======== DATA PROVIDED ========

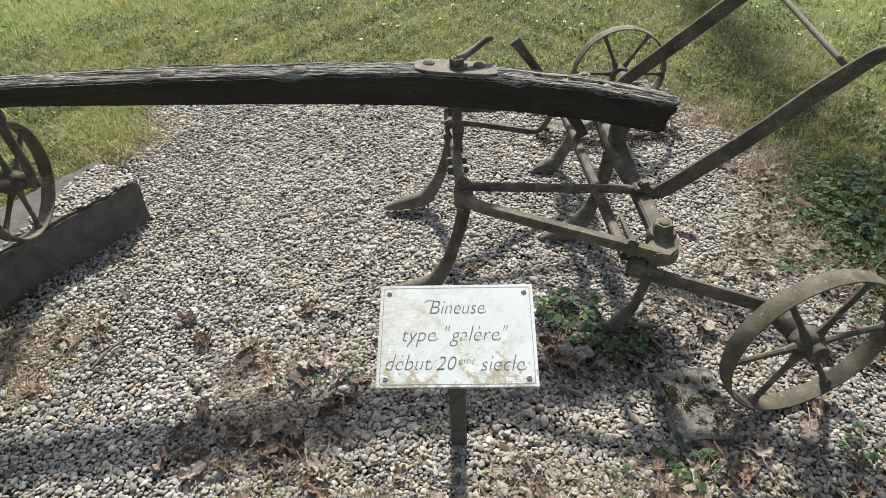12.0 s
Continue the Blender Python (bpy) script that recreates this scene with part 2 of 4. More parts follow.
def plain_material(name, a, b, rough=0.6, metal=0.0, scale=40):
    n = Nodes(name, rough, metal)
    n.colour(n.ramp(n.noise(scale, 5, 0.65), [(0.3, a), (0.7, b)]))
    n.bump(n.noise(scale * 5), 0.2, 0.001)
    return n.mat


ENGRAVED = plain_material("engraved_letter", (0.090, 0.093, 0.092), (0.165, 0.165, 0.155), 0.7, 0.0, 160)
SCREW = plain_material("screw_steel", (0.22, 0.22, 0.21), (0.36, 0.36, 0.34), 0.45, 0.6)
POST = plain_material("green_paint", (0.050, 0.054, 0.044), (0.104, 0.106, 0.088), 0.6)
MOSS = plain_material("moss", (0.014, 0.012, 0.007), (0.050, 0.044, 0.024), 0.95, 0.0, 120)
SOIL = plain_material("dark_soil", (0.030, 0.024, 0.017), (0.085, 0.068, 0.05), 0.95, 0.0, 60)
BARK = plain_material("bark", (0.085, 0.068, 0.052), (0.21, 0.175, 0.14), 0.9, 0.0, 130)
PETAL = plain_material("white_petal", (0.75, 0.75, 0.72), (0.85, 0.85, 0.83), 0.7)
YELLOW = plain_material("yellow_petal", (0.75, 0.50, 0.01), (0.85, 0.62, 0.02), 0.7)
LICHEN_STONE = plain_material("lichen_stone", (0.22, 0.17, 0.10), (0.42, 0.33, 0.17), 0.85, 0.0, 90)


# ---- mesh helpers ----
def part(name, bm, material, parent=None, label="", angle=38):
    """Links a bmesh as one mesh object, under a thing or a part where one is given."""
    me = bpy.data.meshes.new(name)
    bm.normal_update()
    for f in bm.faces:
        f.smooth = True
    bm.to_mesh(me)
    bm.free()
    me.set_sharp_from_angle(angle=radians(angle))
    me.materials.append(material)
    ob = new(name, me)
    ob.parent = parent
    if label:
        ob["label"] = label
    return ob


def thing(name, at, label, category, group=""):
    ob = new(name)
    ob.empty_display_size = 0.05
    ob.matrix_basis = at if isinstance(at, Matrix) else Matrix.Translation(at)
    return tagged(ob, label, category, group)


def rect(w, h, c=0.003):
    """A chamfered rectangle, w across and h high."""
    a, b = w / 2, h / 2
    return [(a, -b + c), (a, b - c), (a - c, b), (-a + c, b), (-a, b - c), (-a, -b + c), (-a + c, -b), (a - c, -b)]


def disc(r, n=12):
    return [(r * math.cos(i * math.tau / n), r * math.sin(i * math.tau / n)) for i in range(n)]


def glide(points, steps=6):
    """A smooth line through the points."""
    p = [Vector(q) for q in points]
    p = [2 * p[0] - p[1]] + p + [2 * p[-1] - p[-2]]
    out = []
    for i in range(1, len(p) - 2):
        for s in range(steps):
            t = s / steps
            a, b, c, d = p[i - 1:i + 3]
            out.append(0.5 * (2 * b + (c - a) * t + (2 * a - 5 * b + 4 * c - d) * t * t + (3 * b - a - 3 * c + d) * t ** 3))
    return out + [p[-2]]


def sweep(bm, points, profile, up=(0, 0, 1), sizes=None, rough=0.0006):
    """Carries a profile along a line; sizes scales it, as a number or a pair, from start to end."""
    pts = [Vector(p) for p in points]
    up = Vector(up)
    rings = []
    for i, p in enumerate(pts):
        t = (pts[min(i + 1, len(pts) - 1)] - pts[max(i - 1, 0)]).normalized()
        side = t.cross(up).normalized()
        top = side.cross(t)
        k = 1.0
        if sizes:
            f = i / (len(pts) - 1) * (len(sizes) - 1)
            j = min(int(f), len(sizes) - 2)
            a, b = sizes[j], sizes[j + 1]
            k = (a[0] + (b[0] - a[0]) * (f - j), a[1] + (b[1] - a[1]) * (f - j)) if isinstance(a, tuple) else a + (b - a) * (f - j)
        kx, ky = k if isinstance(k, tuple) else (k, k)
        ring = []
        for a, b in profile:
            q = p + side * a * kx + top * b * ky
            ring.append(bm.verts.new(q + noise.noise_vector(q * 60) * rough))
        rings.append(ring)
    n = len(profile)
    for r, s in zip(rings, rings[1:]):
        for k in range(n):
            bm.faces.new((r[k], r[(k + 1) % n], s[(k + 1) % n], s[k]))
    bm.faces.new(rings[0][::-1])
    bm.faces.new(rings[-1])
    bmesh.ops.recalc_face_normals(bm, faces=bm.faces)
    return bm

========

[PROBLEM TO SOLVE] The data above should be repeated exactly, minus any pictures.

[SOLUTION TO THE EXERCISE]
12.0 s
Continue the Blender Python (bpy) script that recreates this scene with part 2 of 4. More parts follow.
def plain_material(name, a, b, rough=0.6, metal=0.0, scale=40):
    n = Nodes(name, rough, metal)
    n.colour(n.ramp(n.noise(scale, 5, 0.65), [(0.3, a), (0.7, b)]))
    n.bump(n.noise(scale * 5), 0.2, 0.001)
    return n.mat


ENGRAVED = plain_material("engraved_letter", (0.090, 0.093, 0.092), (0.165, 0.165, 0.155), 0.7, 0.0, 160)
SCREW = plain_material("screw_steel", (0.22, 0.22, 0.21), (0.36, 0.36, 0.34), 0.45, 0.6)
POST = plain_material("green_paint", (0.050, 0.054, 0.044), (0.104, 0.106, 0.088), 0.6)
MOSS = plain_material("moss", (0.014, 0.012, 0.007), (0.050, 0.044, 0.024), 0.95, 0.0, 120)
SOIL = plain_material("dark_soil", (0.030, 0.024, 0.017), (0.085, 0.068, 0.05), 0.95, 0.0, 60)
BARK = plain_material("bark", (0.085, 0.068, 0.052), (0.21, 0.175, 0.14), 0.9, 0.0, 130)
PETAL = plain_material("white_petal", (0.75, 0.75, 0.72), (0.85, 0.85, 0.83), 0.7)
YELLOW = plain_material("yellow_petal", (0.75, 0.50, 0.01), (0.85, 0.62, 0.02), 0.7)
LICHEN_STONE = plain_material("lichen_stone", (0.22, 0.17, 0.10), (0.42, 0.33, 0.17), 0.85, 0.0, 90)


# ---- mesh helpers ----
def part(name, bm, material, parent=None, label="", angle=38):
    """Links a bmesh as one mesh object, under a thing or a part where one is given."""
    me = bpy.data.meshes.new(name)
    bm.normal_update()
    for f in bm.faces:
        f.smooth = True
    bm.to_mesh(me)
    bm.free()
    me.set_sharp_from_angle(angle=radians(angle))
    me.materials.append(material)
    ob = new(name, me)
    ob.parent = parent
    if label:
        ob["label"] = label
    return ob


def thing(name, at, label, category, group=""):
    ob = new(name)
    ob.empty_display_size = 0.05
    ob.matrix_basis = at if isinstance(at, Matrix) else Matrix.Translation(at)
    return tagged(ob, label, category, group)


def rect(w, h, c=0.003):
    """A chamfered rectangle, w across and h high."""
    a, b = w / 2, h / 2
    return [(a, -b + c), (a, b - c), (a - c, b), (-a + c, b), (-a, b - c), (-a, -b + c), (-a + c, -b), (a - c, -b)]


def disc(r, n=12):
    return [(r * math.cos(i * math.tau / n), r * math.sin(i * math.tau / n)) for i in range(n)]


def glide(points, steps=6):
    """A smooth line through the points."""
    p = [Vector(q) for q in points]
    p = [2 * p[0] - p[1]] + p + [2 * p[-1] - p[-2]]
    out = []
    for i in range(1, len(p) - 2):
        for s in range(steps):
            t = s / steps
            a, b, c, d = p[i - 1:i + 3]
            out.append(0.5 * (2 * b + (c - a) * t + (2 * a - 5 * b + 4 * c - d) * t * t + (3 * b - a - 3 * c + d) * t ** 3))
    return out + [p[-2]]


def sweep(bm, points, profile, up=(0, 0, 1), sizes=None, rough=0.0006):
    """Carries a profile along a line; sizes scales it, as a number or a pair, from start to end."""
    pts = [Vector(p) for p in points]
    up = Vector(up)
    rings = []
    for i, p in enumerate(pts):
        t = (pts[min(i + 1, len(pts) - 1)] - pts[max(i - 1, 0)]).normalized()
        side = t.cross(up).normalized()
        top = side.cross(t)
        k = 1.0
        if sizes:
            f = i / (len(pts) - 1) * (len(sizes) - 1)
            j = min(int(f), len(sizes) - 2)
            a, b = sizes[j], sizes[j + 1]
            k = (a[0] + (b[0] - a[0]) * (f - j), a[1] + (b[1] - a[1]) * (f - j)) if isinstance(a, tuple) else a + (b - a) * (f - j)
        kx, ky = k if isinstance(k, tuple) else (k, k)
        ring = []
        for a, b in profile:
            q = p + side * a * kx + top * b * ky
            ring.append(bm.verts.new(q + noise.noise_vector(q * 60) * rough))
        rings.append(ring)
    n = len(profile)
    for r, s in zip(rings, rings[1:]):
        for k in range(n):
            bm.faces.new((r[k], r[(k + 1) % n], s[(k + 1) % n], s[k]))
    bm.faces.new(rings[0][::-1])
    bm.faces.new(rings[-1])
    bmesh.ops.recalc_face_normals(bm, faces=bm.faces)
    return bm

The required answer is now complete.